(RECORDED DATA):

** BEGIN **

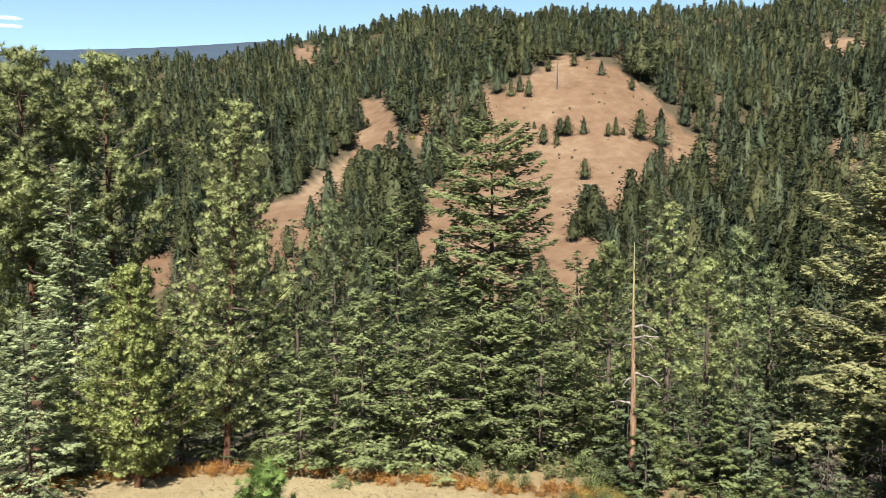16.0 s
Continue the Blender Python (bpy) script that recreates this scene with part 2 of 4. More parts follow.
def inside(poly, px, py):
    hit = np.zeros(len(px), bool)
    n = len(poly)
    for i in range(n):
        (x1, y1), (x2, y2) = poly[i], poly[(i + 1) % n]
        cross = ((y1 > py) != (y2 > py)) & (px < (x2 - x1) * (py - y1) / (y2 - y1 + 1e-12) + x1)
        hit ^= cross
    return hit


# open grass, as (bearing, distance) outlines placed to fit the camera's view
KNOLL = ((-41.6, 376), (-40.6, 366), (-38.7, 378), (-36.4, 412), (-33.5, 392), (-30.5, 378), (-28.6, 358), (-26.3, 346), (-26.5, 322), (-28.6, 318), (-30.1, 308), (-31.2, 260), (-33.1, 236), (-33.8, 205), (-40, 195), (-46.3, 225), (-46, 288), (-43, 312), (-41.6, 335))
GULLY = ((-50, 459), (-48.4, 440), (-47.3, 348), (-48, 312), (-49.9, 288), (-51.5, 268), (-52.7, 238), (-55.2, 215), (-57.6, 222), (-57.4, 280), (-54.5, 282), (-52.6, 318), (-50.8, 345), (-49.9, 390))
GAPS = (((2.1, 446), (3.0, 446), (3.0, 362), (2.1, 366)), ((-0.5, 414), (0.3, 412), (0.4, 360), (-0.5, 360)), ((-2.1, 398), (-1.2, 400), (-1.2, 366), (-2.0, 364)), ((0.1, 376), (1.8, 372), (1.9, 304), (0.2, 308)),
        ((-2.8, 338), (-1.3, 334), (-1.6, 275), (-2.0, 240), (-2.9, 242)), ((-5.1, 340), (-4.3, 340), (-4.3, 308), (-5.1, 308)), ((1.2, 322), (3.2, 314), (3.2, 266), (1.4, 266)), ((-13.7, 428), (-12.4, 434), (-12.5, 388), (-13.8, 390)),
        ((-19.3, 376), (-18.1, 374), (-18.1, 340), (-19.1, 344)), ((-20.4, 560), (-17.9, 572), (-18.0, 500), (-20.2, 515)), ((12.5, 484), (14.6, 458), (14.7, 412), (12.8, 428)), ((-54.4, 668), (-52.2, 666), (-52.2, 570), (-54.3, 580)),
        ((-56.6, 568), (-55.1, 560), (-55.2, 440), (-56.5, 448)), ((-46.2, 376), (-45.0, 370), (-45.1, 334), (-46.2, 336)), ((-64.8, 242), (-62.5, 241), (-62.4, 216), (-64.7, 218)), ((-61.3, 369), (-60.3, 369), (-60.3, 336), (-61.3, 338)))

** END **

(EXERCISE DESCRIPTION):
Leave out the pictures and give the listing above again exactly.

(TASK RESPONSE):
16.0 s
Continue the Blender Python (bpy) script that recreates this scene with part 2 of 4. More parts follow.
def inside(poly, px, py):
    hit = np.zeros(len(px), bool)
    n = len(poly)
    for i in range(n):
        (x1, y1), (x2, y2) = poly[i], poly[(i + 1) % n]
        cross = ((y1 > py) != (y2 > py)) & (px < (x2 - x1) * (py - y1) / (y2 - y1 + 1e-12) + x1)
        hit ^= cross
    return hit


# open grass, as (bearing, distance) outlines placed to fit the camera's view
KNOLL = ((-41.6, 376), (-40.6, 366), (-38.7, 378), (-36.4, 412), (-33.5, 392), (-30.5, 378), (-28.6, 358), (-26.3, 346), (-26.5, 322), (-28.6, 318), (-30.1, 308), (-31.2, 260), (-33.1, 236), (-33.8, 205), (-40, 195), (-46.3, 225), (-46, 288), (-43, 312), (-41.6, 335))
GULLY = ((-50, 459), (-48.4, 440), (-47.3, 348), (-48, 312), (-49.9, 288), (-51.5, 268), (-52.7, 238), (-55.2, 215), (-57.6, 222), (-57.4, 280), (-54.5, 282), (-52.6, 318), (-50.8, 345), (-49.9, 390))
GAPS = (((2.1, 446), (3.0, 446), (3.0, 362), (2.1, 366)), ((-0.5, 414), (0.3, 412), (0.4, 360), (-0.5, 360)), ((-2.1, 398), (-1.2, 400), (-1.2, 366), (-2.0, 364)), ((0.1, 376), (1.8, 372), (1.9, 304), (0.2, 308)),
        ((-2.8, 338), (-1.3, 334), (-1.6, 275), (-2.0, 240), (-2.9, 242)), ((-5.1, 340), (-4.3, 340), (-4.3, 308), (-5.1, 308)), ((1.2, 322), (3.2, 314), (3.2, 266), (1.4, 266)), ((-13.7, 428), (-12.4, 434), (-12.5, 388), (-13.8, 390)),
        ((-19.3, 376), (-18.1, 374), (-18.1, 340), (-19.1, 344)), ((-20.4, 560), (-17.9, 572), (-18.0, 500), (-20.2, 515)), ((12.5, 484), (14.6, 458), (14.7, 412), (12.8, 428)), ((-54.4, 668), (-52.2, 666), (-52.2, 570), (-54.3, 580)),
        ((-56.6, 568), (-55.1, 560), (-55.2, 440), (-56.5, 448)), ((-46.2, 376), (-45.0, 370), (-45.1, 334), (-46.2, 336)), ((-64.8, 242), (-62.5, 241), (-62.4, 216), (-64.7, 218)), ((-61.3, 369), (-60.3, 369), (-60.3, 336), (-61.3, 338)))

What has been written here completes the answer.